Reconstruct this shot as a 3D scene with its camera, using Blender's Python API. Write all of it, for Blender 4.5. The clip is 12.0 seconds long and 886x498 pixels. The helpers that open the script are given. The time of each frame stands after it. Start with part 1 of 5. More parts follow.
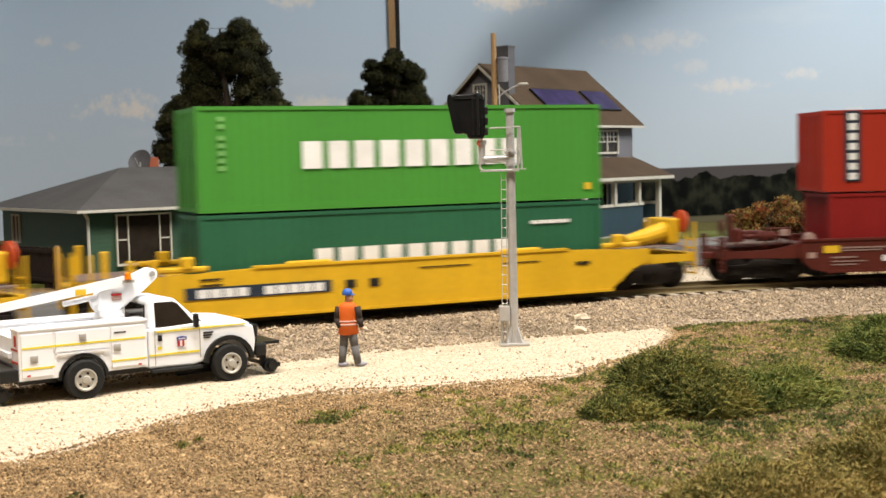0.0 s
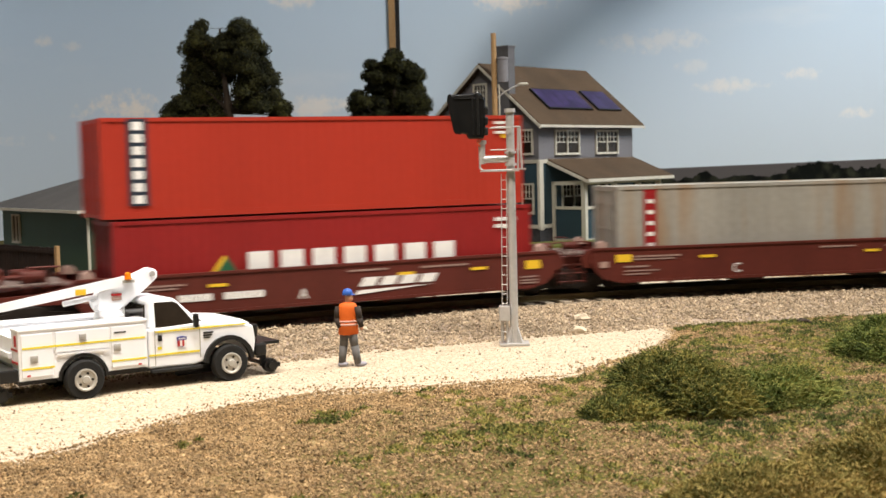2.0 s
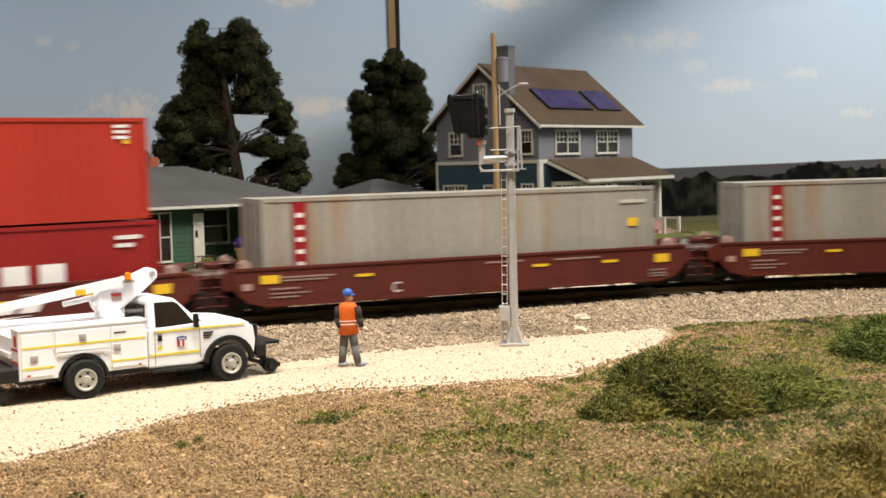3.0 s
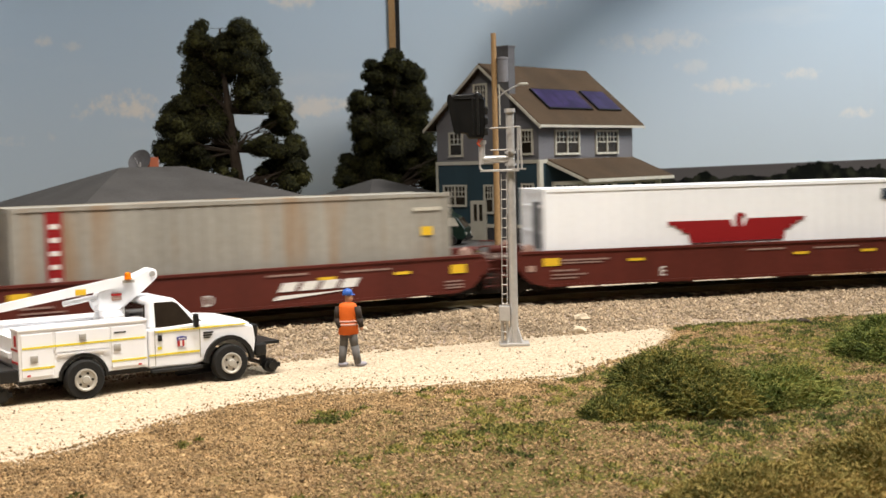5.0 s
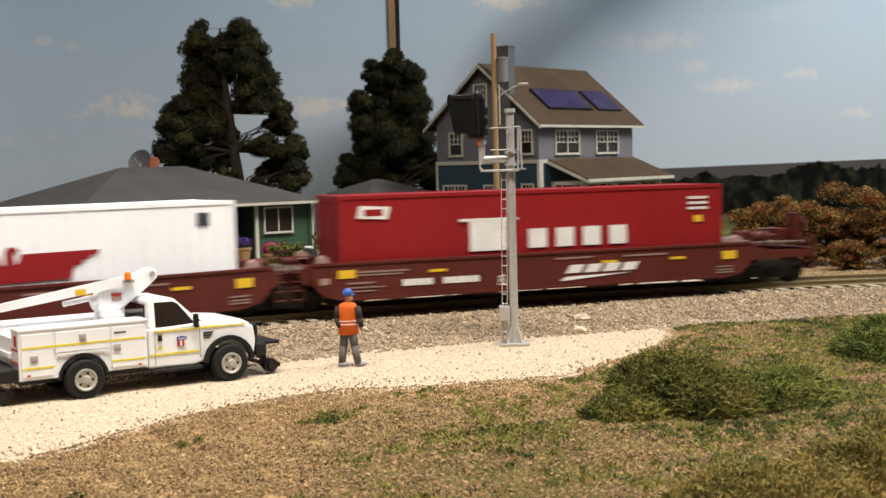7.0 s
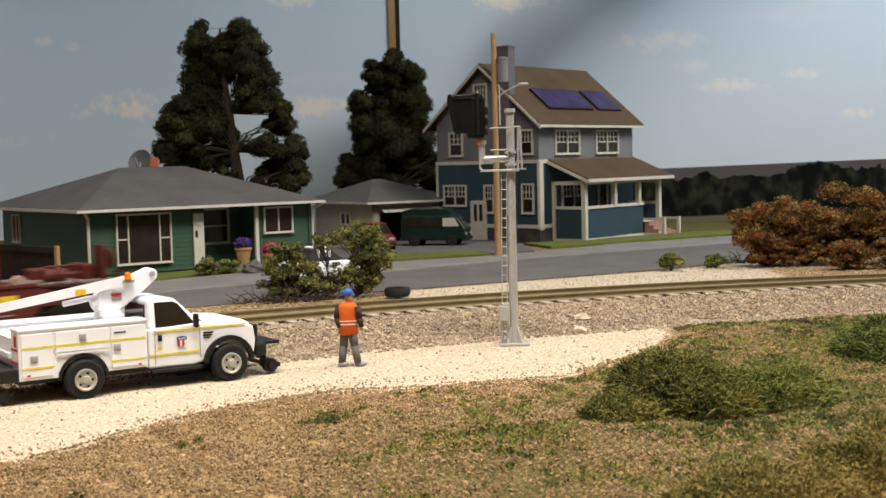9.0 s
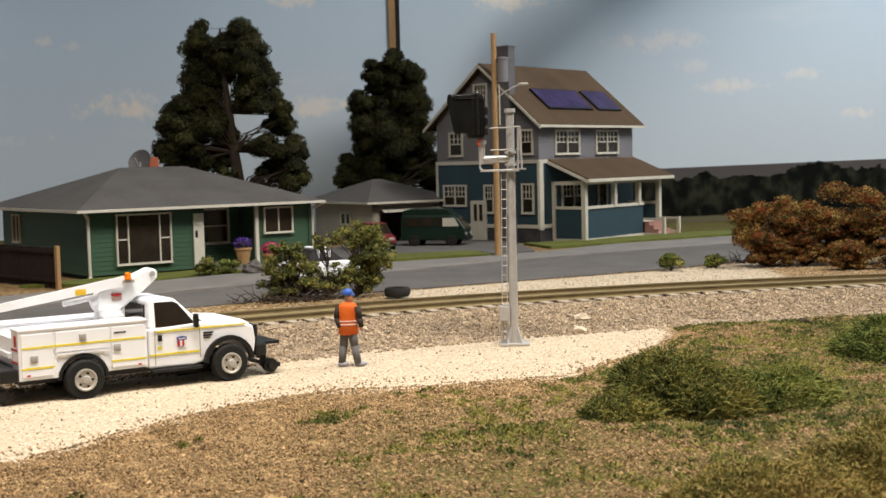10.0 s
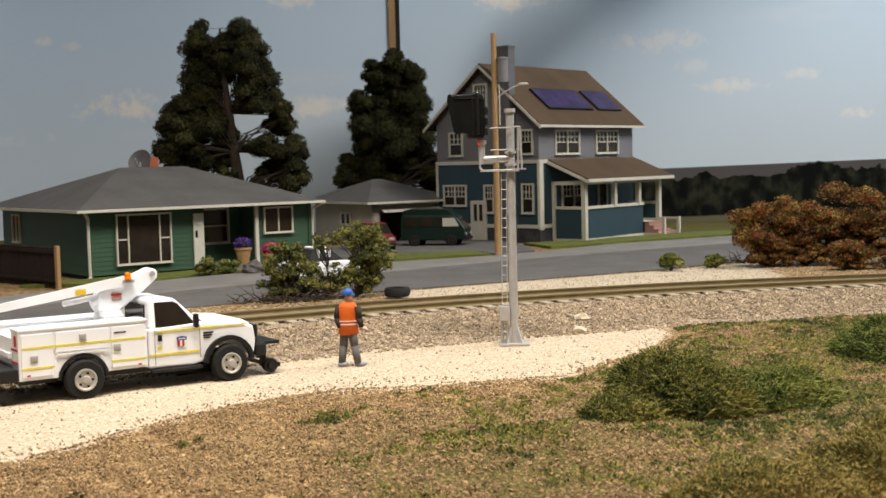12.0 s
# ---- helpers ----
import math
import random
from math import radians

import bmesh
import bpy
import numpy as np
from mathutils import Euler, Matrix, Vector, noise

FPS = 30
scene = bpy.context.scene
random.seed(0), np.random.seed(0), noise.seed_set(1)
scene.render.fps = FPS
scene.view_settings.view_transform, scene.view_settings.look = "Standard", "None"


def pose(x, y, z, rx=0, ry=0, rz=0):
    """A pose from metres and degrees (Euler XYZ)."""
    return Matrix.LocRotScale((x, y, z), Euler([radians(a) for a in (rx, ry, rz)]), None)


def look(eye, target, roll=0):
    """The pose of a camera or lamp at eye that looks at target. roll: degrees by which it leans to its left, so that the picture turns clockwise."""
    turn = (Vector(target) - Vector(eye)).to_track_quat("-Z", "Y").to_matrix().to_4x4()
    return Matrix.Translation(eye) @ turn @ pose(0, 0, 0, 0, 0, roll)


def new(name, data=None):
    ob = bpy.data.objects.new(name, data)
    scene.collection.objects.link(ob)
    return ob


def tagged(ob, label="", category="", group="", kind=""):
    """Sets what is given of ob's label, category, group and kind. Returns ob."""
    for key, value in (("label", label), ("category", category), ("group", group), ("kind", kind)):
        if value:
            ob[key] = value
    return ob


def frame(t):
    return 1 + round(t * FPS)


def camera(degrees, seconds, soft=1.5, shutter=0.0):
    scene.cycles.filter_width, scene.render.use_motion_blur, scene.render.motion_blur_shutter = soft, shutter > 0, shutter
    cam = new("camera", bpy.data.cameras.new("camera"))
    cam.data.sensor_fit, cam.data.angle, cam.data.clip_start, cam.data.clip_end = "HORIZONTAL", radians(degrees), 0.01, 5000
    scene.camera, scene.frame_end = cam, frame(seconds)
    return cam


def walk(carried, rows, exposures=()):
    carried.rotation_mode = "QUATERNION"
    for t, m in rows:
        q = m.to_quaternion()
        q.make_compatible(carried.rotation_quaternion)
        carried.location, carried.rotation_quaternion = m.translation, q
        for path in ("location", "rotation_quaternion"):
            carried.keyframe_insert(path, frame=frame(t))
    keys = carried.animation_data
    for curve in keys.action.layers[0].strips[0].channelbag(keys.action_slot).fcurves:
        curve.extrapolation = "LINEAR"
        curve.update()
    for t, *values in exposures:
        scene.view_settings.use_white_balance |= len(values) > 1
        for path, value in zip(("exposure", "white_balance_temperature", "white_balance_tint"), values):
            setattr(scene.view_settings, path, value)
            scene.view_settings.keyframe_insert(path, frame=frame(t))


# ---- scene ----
++++++
## Written task
Take the listing and print it again exactly, but without any pictures.

## Result of the exercise
Reconstruct this shot as a 3D scene with its camera, using Blender's Python API. Write all of it, for Blender 4.5. The clip is 12.0 seconds long and 886x498 pixels. The helpers that open the script are given. The time of each frame stands after it. Start with part 1 of 5. More parts follow.
0.0 s
2.0 s
3.0 s
5.0 s
7.0 s
9.0 s
10.0 s
12.0 s
# ---- helpers ----
import math
import random
from math import radians

import bmesh
import bpy
import numpy as np
from mathutils import Euler, Matrix, Vector, noise

FPS = 30
scene = bpy.context.scene
random.seed(0), np.random.seed(0), noise.seed_set(1)
scene.render.fps = FPS
scene.view_settings.view_transform, scene.view_settings.look = "Standard", "None"


def pose(x, y, z, rx=0, ry=0, rz=0):
    """A pose from metres and degrees (Euler XYZ)."""
    return Matrix.LocRotScale((x, y, z), Euler([radians(a) for a in (rx, ry, rz)]), None)


def look(eye, target, roll=0):
    """The pose of a camera or lamp at eye that looks at target. roll: degrees by which it leans to its left, so that the picture turns clockwise."""
    turn = (Vector(target) - Vector(eye)).to_track_quat("-Z", "Y").to_matrix().to_4x4()
    return Matrix.Translation(eye) @ turn @ pose(0, 0, 0, 0, 0, roll)


def new(name, data=None):
    ob = bpy.data.objects.new(name, data)
    scene.collection.objects.link(ob)
    return ob


def tagged(ob, label="", category="", group="", kind=""):
    """Sets what is given of ob's label, category, group and kind. Returns ob."""
    for key, value in (("label", label), ("category", category), ("group", group), ("kind", kind)):
        if value:
            ob[key] = value
    return ob


def frame(t):
    return 1 + round(t * FPS)


def camera(degrees, seconds, soft=1.5, shutter=0.0):
    scene.cycles.filter_width, scene.render.use_motion_blur, scene.render.motion_blur_shutter = soft, shutter > 0, shutter
    cam = new("camera", bpy.data.cameras.new("camera"))
    cam.data.sensor_fit, cam.data.angle, cam.data.clip_start, cam.data.clip_end = "HORIZONTAL", radians(degrees), 0.01, 5000
    scene.camera, scene.frame_end = cam, frame(seconds)
    return cam


def walk(carried, rows, exposures=()):
    carried.rotation_mode = "QUATERNION"
    for t, m in rows:
        q = m.to_quaternion()
        q.make_compatible(carried.rotation_quaternion)
        carried.location, carried.rotation_quaternion = m.translation, q
        for path in ("location", "rotation_quaternion"):
            carried.keyframe_insert(path, frame=frame(t))
    keys = carried.animation_data
    for curve in keys.action.layers[0].strips[0].channelbag(keys.action_slot).fcurves:
        curve.extrapolation = "LINEAR"
        curve.update()
    for t, *values in exposures:
        scene.view_settings.use_white_balance |= len(values) > 1
        for path, value in zip(("exposure", "white_balance_temperature", "white_balance_tint"), values):
            setattr(scene.view_settings, path, value)
            scene.view_settings.keyframe_insert(path, frame=frame(t))


# ---- scene ----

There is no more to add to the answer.